29 March 2012

Call me, beep me, if you wanna reach me

DOESN'T MATTER WHERE DOESN'T MATTER WHEN (doesn't matter wheeeen) I WILL BE THERE FOR YOU TILL THE VERY EEEEND. (till the very end!) DANGER OR TROUBLE: I'M THERE ON THE DOUBLE, YOU KNOW THAT YOU ALWAYS CAN CALL KIM POSSIBLE!


23 March 2012

Do you have any idea how hard it is to sleep with the My Little Pony song stuck in your head?

MY LITTLE PONY

I USED TO WONDER WHAT FRIENDSHIP COULD BEEEE

MY LITTLE PONY

UNTIL YOU ALL SHARED IT'S MAGIC WITH ME

Yes, I am still awake. No, I don't really want to be. Yes, my parents are coming home today.
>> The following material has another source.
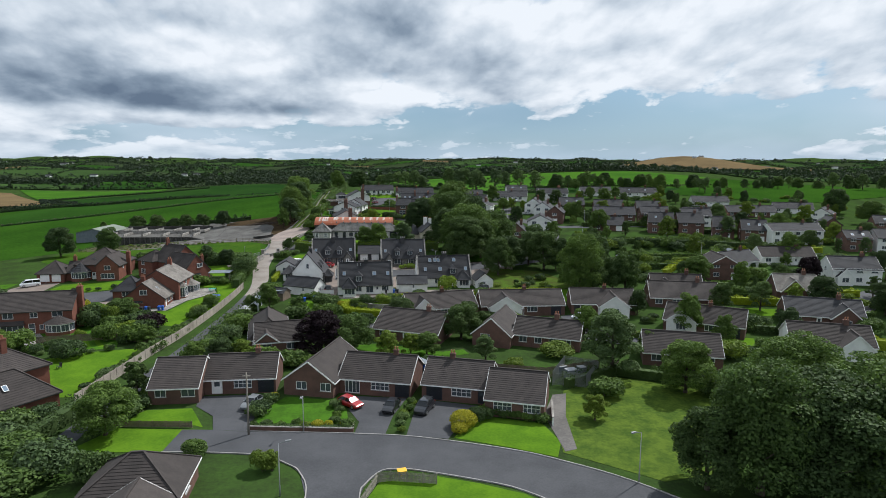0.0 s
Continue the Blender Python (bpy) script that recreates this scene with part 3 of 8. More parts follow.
def dormer(home, x, y_front, z0, w=1.6, h=1.3, rise=0.7, back=2.6, wall="render_white", tile="tile_dark", hip=True, face="s", trim="frame_white", glaz=(2, 1)):
    """A dormer whose front stands at y_front (facing -y); with face 'n' it is turned about."""
    g = new("dormer")
    g.parent = home
    g.matrix_basis = pose(x, y_front, z0, 0, 0, 0 if face == "s" else 180 if face == "n" else 90 if face == "e" else -90)
    sh = Shape()
    wall_face(sh, (-w / 2, 0, -0.5), (1, 0, 0), (0, -1, 0), w, h + 0.5, [(0.18, 0.62, w - 0.36, h - 0.24)])
    sh.quad((-w / 2, back, -0.5), (-w / 2, 0, -0.5), (-w / 2, 0, h), (-w / 2, back, h)).quad((w / 2, 0, -0.5), (w / 2, back, -0.5), (w / 2, back, h), (w / 2, 0, h))
    if not hip:
        sh.quad((-w / 2, 0, h), (w / 2, 0, h), (0, 0, h + rise))
    part("cheek", sh, wall, g)
    rf = Shape()
    o = 0.2
    ze = h - 0.1
    front = w * 0.42 if hip else -o
    apex, rear = (0, front, h + rise), (0, back + 1.2, h + rise)
    n = 4
    courses(rf, (-w / 2 - o, back + 1.2, ze), (-w / 2 - o, -o, ze), apex, rear, n, (-0.6, 0, 0.8))
    courses(rf, (w / 2 + o, -o, ze), (w / 2 + o, back + 1.2, ze), rear, apex, n, (0.6, 0, 0.8))
    if hip:
        courses(rf, (-w / 2 - o, -o, ze), (w / 2 + o, -o, ze), apex, apex, n, (0, -0.6, 0.8))
    else:
        part("bargeboard", Shape().beam((-w / 2 - o, -o - 0.02, ze - 0.05), (0, -o - 0.02, h + rise - 0.05), 0.05, 0.16).beam((w / 2 + o, -o - 0.02, ze - 0.05), (0, -o - 0.02, h + rise - 0.05), 0.05, 0.16), trim, g)
    part("roof", rf, tile, g)
    fo = Shape()
    ww, hh = w - 0.36, h - 0.24
    m = pose(-w / 2 + 0.18, 0, 0.12)
    t = 0.07
    fo.box(0, 0.02, 0, ww, 0.1, t).box(0, 0.02, hh - t, ww, 0.1, hh).box(0, 0.02, t, t, 0.1, hh - t).box(ww - t, 0.02, t, ww, 0.1, hh - t)
    for i in range(1, glaz[0]):
        fo.box(ww * i / glaz[0] - 0.03, 0.03, t, ww * i / glaz[0] + 0.03, 0.09, hh - t)
    part("window_frame", fo, "frame_white", g).matrix_basis = m
    part("pane", Shape().quad((t, 0.06, t), (ww - t, 0.06, t), (ww - t, 0.06, hh - t), (t, 0.06, hh - t)), "glass", g).matrix_basis = m
    return g


def bay(home, x, y, r=1.7, h=2.4, sides=5, roof_rise=1.2, tile="tile_dark", wall="brick_red", z0=0.0):
    """A half-round glazed bay with a hipped roof, standing out in -y from (x, y)."""
    b = new("bay")
    b.parent = home
    b.matrix_basis = pose(x, y, z0)
    pts = [(-r, 0.1)] + [(r * math.sin(math.radians(a)) , -r * 0.85 * math.cos(math.radians(a))) for a in ([-52, -18, 18, 52] if sides == 5 else [-45, 45])] + [(r, 0.1)]
    low, fr, gl, rf = Shape(), Shape(), Shape(), Shape()
    for p, q in zip(pts, pts[1:]):
        low.beam((*p, 0.1), (*q, 0.1), 0.2, 1.4)
        fr.beam((*p, h - 0.1), (*q, h - 0.1), 0.12, 0.2)
        fr.beam((*p, 0.82), (*q, 0.82), 0.14, 0.08)
        mx, my = (p[0] + q[0]) / 2, (p[1] + q[1]) / 2
        fr.box(mx - 0.03, my - 0.03, 0.85, mx + 0.03, my + 0.03, h - 0.2)
        gl.quad((*p, 0.85), (*q, 0.85), (*q, h - 0.2), (*p, h - 0.2))
    for p in pts[1:-1]:
        fr.box(p[0] - 0.06, p[1] - 0.06, 0.8, p[0] + 0.06, p[1] + 0.06, h)
    o = [(p[0] * 1.14, p[1] * 1.14 - 0.05) for p in pts]
    for p, q in zip(o, o[1:]):
        mid = ((p[0] + q[0]) / 2, (p[1] + q[1]) / 2)
        d = math.hypot(*mid) or 1
        courses(rf, (*p, h), (*q, h), (0, 0.1, h + roof_rise), (0, 0.1, h + roof_rise), 5, (mid[0] / d * 0.5, mid[1] / d * 0.5, 0.8))
    part("bay_wall", low, wall, b)
    part("window_frame", fr, "frame_white", b)
    part("pane", gl, "glass", b)
    part("roof", rf, tile, b)
    return b


# ---- plants ----
def leaf_cloud(rng, blobs, count, size, flat=0.0):
    """Small leaf clumps scattered through the outer part of some lumps."""
    vol = np.array([b[3] * b[4] * b[5] for b in blobs]) ** (2 / 3)
    pick = rng.choice(len(blobs), count, p=vol / vol.sum())
    b = np.array(blobs)[pick]
    d = rng.normal(size=(count, 3))
    d /= np.linalg.norm(d, axis=1)[:, None]
    d[:, 2] = np.where(d[:, 2] < -0.55, -d[:, 2], d[:, 2])
    rad = 0.72 + 0.34 * rng.random(count) ** 0.7
    c = b[:, :3] + d * b[:, 3:] * rad[:, None]
    nrm = d + rng.normal(size=(count, 3)) * 0.55
    nrm /= np.linalg.norm(nrm, axis=1)[:, None]
    s = np.cross(nrm, rng.normal(size=(count, 3)))
    s /= np.linalg.norm(s, axis=1)[:, None]
    t = np.cross(nrm, s)
    sz = size * (0.55 + 0.9 * rng.random(count))[:, None]
    k = (0.6 + 0.3 * rng.random(count))[:, None]
    v = np.stack([c - s * sz, c - t * sz * k + nrm * sz * 0.25, c + s * sz, c + t * sz * k - nrm * sz * 0.2], 1).reshape(-1, 3)
    return v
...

No, the house is not in impeccable shape.

22 March 2012

Remember that picture of a goat on a mountain side

Where it's just captioned OH GOD OH GOD OH GOD OH GOD OH GOD OH GOD OH GOD

edit: (found it)

Remember that?

That is me.

My lungs hurt. I would say my stomach, but my stomach is not on both sides of my ribcage separated by an area that is impervious to pain. MY LUNGS HAVE A STOMACH ACHE. I don't understand.
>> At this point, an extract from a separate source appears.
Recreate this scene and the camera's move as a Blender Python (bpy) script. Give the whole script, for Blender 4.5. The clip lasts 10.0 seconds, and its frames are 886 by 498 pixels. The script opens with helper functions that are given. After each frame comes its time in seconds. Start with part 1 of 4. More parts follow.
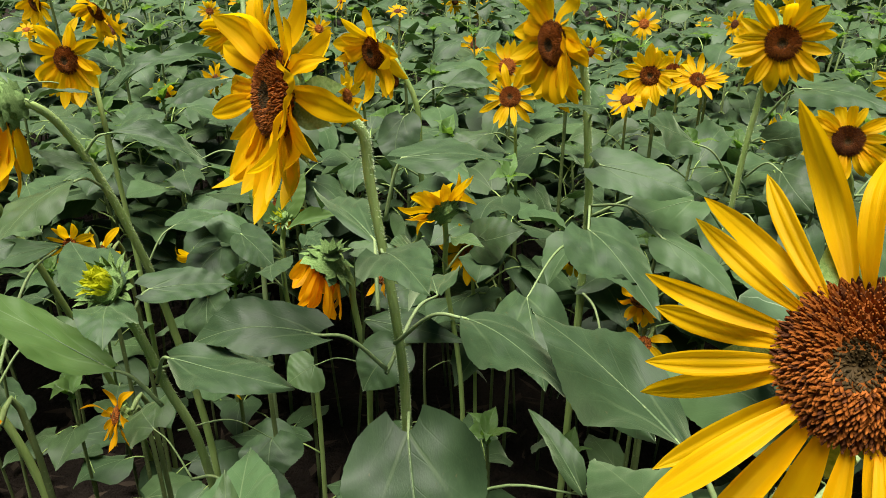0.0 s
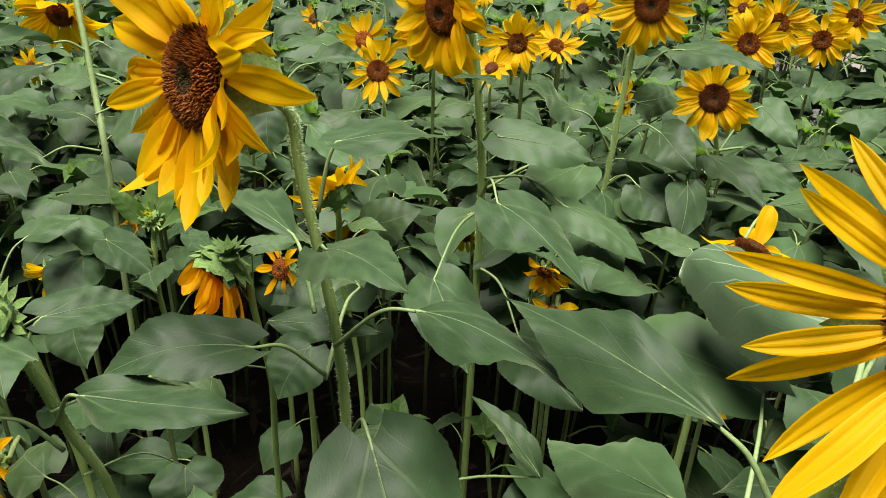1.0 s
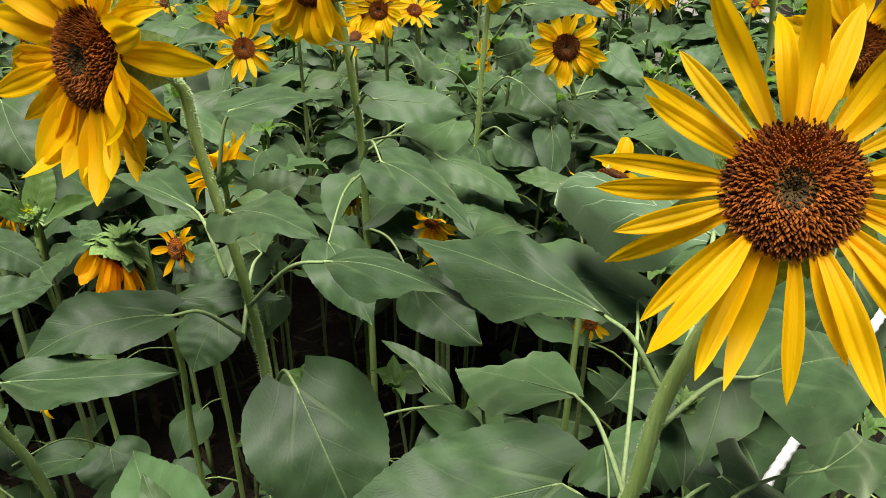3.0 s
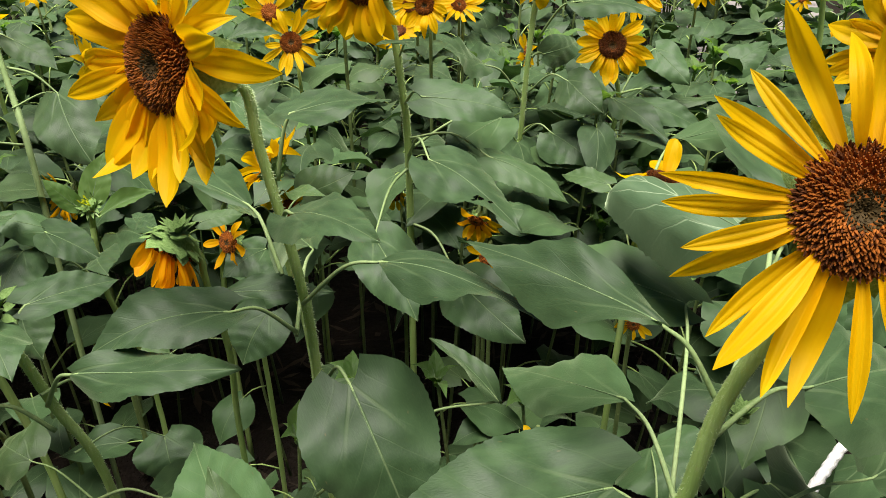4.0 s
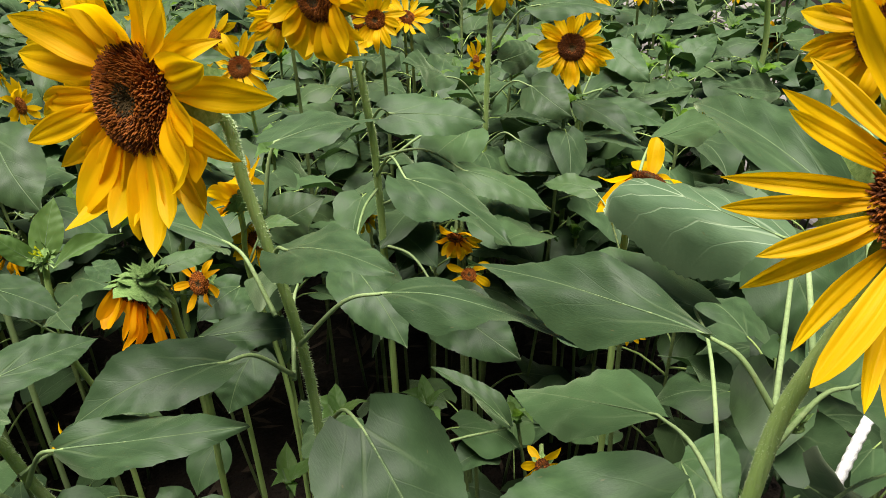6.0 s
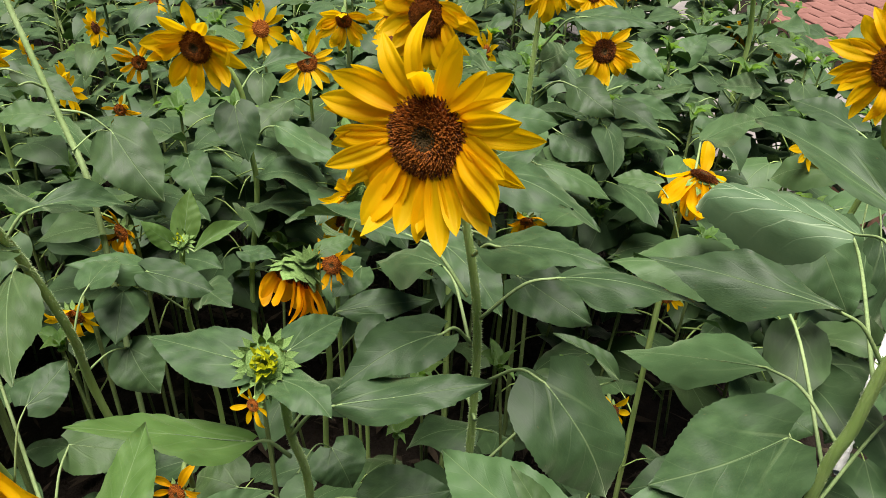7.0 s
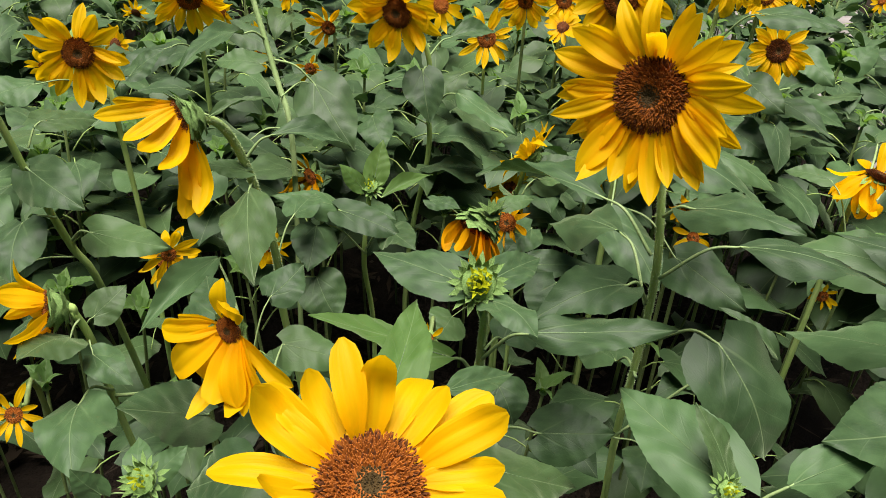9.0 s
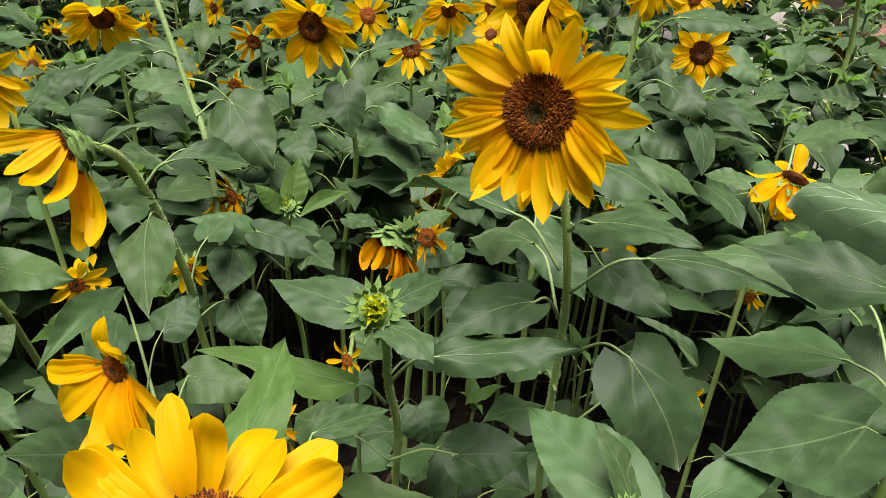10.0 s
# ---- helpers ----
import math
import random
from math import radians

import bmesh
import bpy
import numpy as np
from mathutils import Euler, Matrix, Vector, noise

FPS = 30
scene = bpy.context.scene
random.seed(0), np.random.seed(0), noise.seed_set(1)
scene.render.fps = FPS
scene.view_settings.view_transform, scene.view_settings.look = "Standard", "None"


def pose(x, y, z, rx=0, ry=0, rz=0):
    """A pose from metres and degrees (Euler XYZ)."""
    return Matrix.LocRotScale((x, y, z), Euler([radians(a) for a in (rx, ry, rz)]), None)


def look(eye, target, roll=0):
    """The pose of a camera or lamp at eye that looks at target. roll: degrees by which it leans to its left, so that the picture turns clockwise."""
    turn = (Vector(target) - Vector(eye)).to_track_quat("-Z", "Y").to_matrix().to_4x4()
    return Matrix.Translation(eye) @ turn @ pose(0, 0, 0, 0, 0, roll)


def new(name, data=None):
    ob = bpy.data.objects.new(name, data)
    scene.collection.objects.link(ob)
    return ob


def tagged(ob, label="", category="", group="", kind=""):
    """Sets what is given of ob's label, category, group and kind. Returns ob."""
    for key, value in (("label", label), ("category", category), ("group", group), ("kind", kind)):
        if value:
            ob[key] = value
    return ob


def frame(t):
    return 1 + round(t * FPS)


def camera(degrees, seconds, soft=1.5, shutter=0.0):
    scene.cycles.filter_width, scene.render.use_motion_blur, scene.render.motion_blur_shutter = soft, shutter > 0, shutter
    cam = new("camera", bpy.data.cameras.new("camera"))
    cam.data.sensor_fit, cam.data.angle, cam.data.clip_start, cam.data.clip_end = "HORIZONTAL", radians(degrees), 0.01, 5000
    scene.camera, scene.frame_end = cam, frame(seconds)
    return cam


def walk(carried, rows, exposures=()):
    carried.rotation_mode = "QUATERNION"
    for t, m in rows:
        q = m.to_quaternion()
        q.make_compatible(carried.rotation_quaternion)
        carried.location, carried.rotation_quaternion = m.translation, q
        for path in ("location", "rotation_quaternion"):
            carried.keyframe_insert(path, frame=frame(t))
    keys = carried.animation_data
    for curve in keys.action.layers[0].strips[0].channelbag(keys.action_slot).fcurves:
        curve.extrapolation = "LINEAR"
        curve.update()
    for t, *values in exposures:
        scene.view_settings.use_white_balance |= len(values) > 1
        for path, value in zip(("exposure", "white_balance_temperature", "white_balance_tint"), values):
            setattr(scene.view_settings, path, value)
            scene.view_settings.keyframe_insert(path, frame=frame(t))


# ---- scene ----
cam = camera(58.0, 10.0, soft=0.7)
PATH = [
    (0, (0.24, 0.069, 1.391), (-0.247, 1.782, 0.481), 0.9),
    (0.5, (0.221, 0.104, 1.364), (-0.032, 1.853, 0.428), 2.0),
    (1, (0.123, 0.105, 1.371), (0.076, 1.863, 0.419), 2.4),
    (1.5, (0.053, 0.076, 1.389), (0.142, 1.808, 0.394), 2.0),
    (2, (0.05, 0.065, 1.39), (0.227, 1.774, 0.365), 1.6),
    (2.5, (0.085, 0.038, 1.403), (0.318, 1.739, 0.376), 1.2),
    (2.7, (0.092, 0.038, 1.393), (0.357, 1.741, 0.379), 0.8),
    (3.8, (0.123, 0.057, 1.364), (0.326, 1.781, 0.371), -0.2),
    (4, (0.08, 0.042, 1.393), (0.262, 1.748, 0.366), 0.3),
    (4.5, (0.047, 0.032, 1.397), (0.148, 1.751, 0.38), 0.1),
    (5, (0.045, 0.03, 1.397), (0.197, 1.758, 0.402), -0.2),
    (6.3, (0.016, 0.106, 1.376), (0.416, 1.784, 0.364), -1.5),
    (6.5, (-0.064, 0.093, 1.443), (0.386, 1.723, 0.375), -0.2),
    (7, (-0.262, 0.029, 1.506), (0.275, 1.617, 0.416), 1.7),
    (7.5, (-0.326, 0.012, 1.524), (0.16, 1.607, 0.419), 1.7),
    (8, (-0.355, 0.005, 1.509), (0.012, 1.631, 0.403), 2.0),
    (8.5, (-0.381, -0.026, 1.506), (-0.119, 1.611, 0.388), 2.6),
    (9, (-0.391, -0.043, 1.494), (-0.094, 1.602, 0.395), 3.5),
    (9.5, (-0.327, -0.034, 1.498), (0.014, 1.607, 0.407), 3.4),
    (10, (-0.313, -0.029, 1.507), (0.059, 1.604, 0.415), 2.7),
]
walk(cam, [(t, look(eye, target, roll)) for t, eye, target, roll in PATH])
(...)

IS IT THURSDAY ALREADY? OH GOD.

I stopped watching the show Grimm earlier this year because it was really dark and not interesting enough, but then I decided, why the hell not, so now I'm watching again. I love how Nick hides his friendship with Monroe and it's like he's covering up an affair but really they just aren't supposed to know each other. They even have scenes where Nick's on the phone and you assume the conversation was with his girlfriend, but then it cuts to him eating dinner with Monroe and it's so great and none of this makes any sense. Sure, every once in awhile there's something really gross that makes me hide all the tabs so I don't have to look at the grossocity of it all, but small price to pay. At least I haven't made the classic Fringe/Bones mistake of eating while watching it.


19 March 2012

The more I have to do, the less I want to do

And then I feel like a horrible person that doesn't do anything, and then I continue to not do anything. And then I feel worse, and do less.

Right now I'm just freaking out about Being Human (UK) because I think next week is the season finale and I'm not ready and I just spent the last hour watching this last episode and going "Hal, baby, no, Hal, oh Hal, don't do it. Hal, don't be an idiot. Hal. Oh Hal." And then weeping dramatically into my pillow.

So maybe I'm a drama queen, what of it?

Apparently this is what I do now. I watch emotionally scarring things and then feel empty inside and then watch some more traumatising things and then weep forever and then watch Pride & Prejudice. Pride & Prejudice always seems to be involved. For awhile there it was Secondhand Lions, but then it went back to Pride & Prejudice. There was also an Inception period, and a Tinker, Tailor, Soldier, Spy period. Not to mention the Batman Era. Thing about the Batman Era, it was both the emotionally scarring thing and the post emotionally scarring thing, so it isn't exactly the same as the Benedict Cumberbatch All The Sads leading to Pride & Prejudice.

AND NOW I'VE GONE AND WATCHED INSEPARABLE AGAIN, JERKS. I don't know who I'm blaming. Blame my parents, they left me here.

08 March 2012

Stream of consciousness, how very Modernist of me

When does Supernatural come back? The 16th, fuck no. Fuck that shit. If a narrator never says his/her gender, do I have to keep repeating "the narrator, the narrator?" Can I call the narrator "it" sometimes? Is that disrespectful? Like if you call your baby an it before you know it's gender? Is that bad? Babies, oh god, hormones, bro, babies, you don't understand bro, babies.

I stopped working on this goddamn paper because I have to go to the bathroom, but I don't want to get up because I like sitting down, but I can't work on the paper organizing while I'm distracted by having to go to the bathroom, so I'm not doing anything, except wanting to sing along with this recording of a live Mountain Goats concert event thing. Some of these songs I even know when the audience goes WOOT or like, yells out names of songs that they want to be played but then aren't. Or like, on The Monkey Song, it takes a few bars before they realise what song it is and then once they do they freak out a ton. I mean, yeah, it's the Monkey Song, so I would too, because there's a monkey in the basement.

05 March 2012

I am not good at paper writing, I am good at procrastinating

And pretending. I am super good at pretending I have things done.

Also, I am super good at drinking Dr. Pepper. It's not even Dr. Choice this week, guys. It's the real thing. (whoa man, right?)

How late is acceptable to be working on this?

And at what point should alcohol be introduced? (KIDDING, jeez, don't worry about me, I have yet to become an alcoholic writer. Or a hipster, coffee drinking writer. Or a person who writes things in a timely manner.)